I've compiled a list of more book trailers I enjoyed.
The director of this trailer, Jamieson Fry, is quickly making a name for himself in the realm of book trailers. He has filmed trailers for authors including Dan Chaon, Mary Roach, and Bruce Machart, and his work stands out among other trailers because of its high production quality and dreamy, imaginative visuals, which feel particularly fitting for the medium. Fry has worked on four different trailers for T.C. Boyle; this one is for The Women, which chronicles the romantic relationships Frank Lloyd Wright had over the course of his life. While beautifully shot with a heart-wrenching song by an artist who sounds oddly similar to Florence and the Machine, the trailer loses a bit of steam because it’s not until two minutes into it that we discover this is about Wright. If this reveal (done through a newspaper headline) came a little sooner, the trailer could stand more on its own. It does, however, do an excellent job of painting the allure, glamour, and drama of Wright’s era.
It feels fitting that this trailer for Ellroy’s third installment in the USA Underworld trilogy is done in a standard movie-trailer format, as several of his novels (L.A. Confidential, The Black Dahlia) have been adapted into screen hits. This book, similarly, is a fictional crime story partially set in Los Angeles in the years 1968-1972. The trailer elicits the neo-noir feeling of prior adaptations (a rotary phone being wiretapped, a Los Angeles cityscape, blood pouring down over a newspaper headline). In doing so, it brings to life the aesthetic in Ellroy’s writing and helps to cultivate interest among those who are less familiar with Ellroy than they are with his titles. Released back in 2009, the trailer has a production quality that was far ahead of its time. Unfortunately, for that reason, it also went largely unseen. Had it been released today, it might have had a different response.
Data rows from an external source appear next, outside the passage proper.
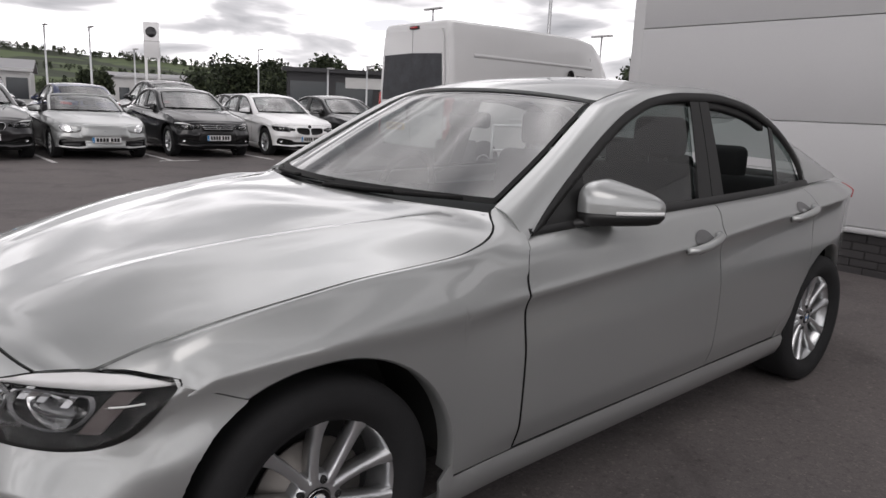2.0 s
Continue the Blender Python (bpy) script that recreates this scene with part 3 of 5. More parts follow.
def pane(name, bottom, top, zb, zt, mat, parent, off=0.0, n=14, m=12, hem=.004, label=""):
    """A piece of the glasshouse between two slanting uprights."""
    made = []
    for s in (1, -1):
        g = []
        for i in range(n + 1):
            c = i / n
            col = []
            for j in range(m + 1):
                r = j / m
                y = (bottom[0] + (top[0] - bottom[0]) * r) * (1 - c) + (bottom[1] + (top[1] - bottom[1]) * r) * c
                z = zb(y) + (zt(y) - zb(y)) * r
                col.append(on_glass(y, z, off) * np.array([s, 1, 1]))
            g.append(col)
        made.append(sheet(name, g, mat, parent, hem=hem, label=label))
    return made


def make_mirror(car, s, body):
    """A door mirror: painted cap, dark base, arm, light strip and glass."""
    plan = ringed([(.806, 1.10), (.790, 1.03), (.788, .965), (.800, .928), (.835, .922), (.885, .950), (.935, 1.004), (.975, 1.062), (.997, 1.108), (.985, 1.128), (.93, 1.130), (.86, 1.122)], 48)
    mid = np.array([.838, 1.03])
    n = len(plan)

    def rings(levels):
        rs = []
        for z, k, tip in levels:
            ring = []
            for p in plan:
                q = mid + (p - mid) * k
                ring.append((*q, z + tip * (q[0] - .80) / .2))
            rs.append(ring)
        return rs
    hs = np.linspace(0, .985, 14)
    lv = [(.977 + .108 * h, (1 - h ** 4.5) ** .60, .002 - .040 * h) for h in hs] + [(1.0855, .08, -.040)]
    v, f = band(rings(lv))
    f.append(tuple(range(len(v) - n, len(v))))
    cap = mesh("mirror", *side_of(v, f, s), body, car, label="door mirror with silver cap and black base")
    lv = [(.930, .30, .010), (.9315, .78, .014), (.936, .92, .016), (.950, .985, .016), (.962, 1.0, .010), (.9685, 1.0, .006), (.9705, .985, .006), (.980, .97, .002)]
    mesh("mirror_base", *side_of(*band(rings(lv)), s), SATIN, cap)
    k0 = int(np.argmin(np.linalg.norm(plan - np.array([.912, .976]), axis=1)))
    k1 = int(np.argmin(np.linalg.norm(plan - np.array([.995, 1.112]), axis=1)))
    step = 1 if k1 > k0 else -1
    path = [plan[k] for k in range(k0, k1 + step, step)]
    g = [[(*(mid + (p - mid) * kk), z + .004 * (p[0] - .80) / .2) for z, kk in ((.9735, .99), (.9740, 1.008), (.980, 1.012), (.9850, 1.006), (.9860, .985))] for p in path]
    sheet("light_strip", np.array(g) * np.array([s, 1, 1]), WHITE_STRIP, cap, hem=0)
    path = chain([(.770, .872, .921), (.790, .905, .934), (.825, .955, .947)], 8)
    v, f = tube(path, np.linspace(.020, .026, 9), 12)
    v = [(p[0], p[1], .940 + (p[2] - .940) * .62) for p in v]
    mesh("mirror_arm", *side_of(v, f, s), SATIN, cap)
    v, f = solid([(.816, .986), (.945, .989), (.948, .998), (.915, 1.012), (.865, 1.026), (.822, 1.026)], 1.119, 1.123, lambda u, w, q: (u, q, w))
    mesh("mirror_glass", *side_of(v, f, s), CHROME, cap, False)


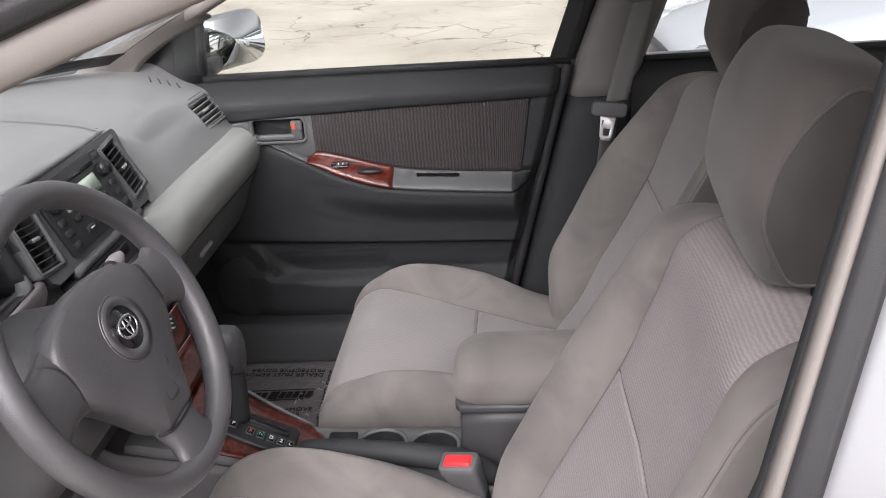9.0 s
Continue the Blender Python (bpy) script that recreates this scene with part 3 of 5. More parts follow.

This bizarre trailer feels like an experimental cartoon from MTV in the 1990s. Marcus’s dystopian novel, The Flame Alphabet, is about a world in which the speech of children is lethal to adults. We only come to understand this after about two minutes of comic book-style cartoon and voiceover showing men in hazmat suits and what appears to be a burnt cake with a glowing bulb of garlic on top of it (that’s obviously not what it is). This trailer could benefit from some clarity, especially given that the storyline is unusual and needs some additional context to pique interest, but it’s so creatively done that it still deserves praise.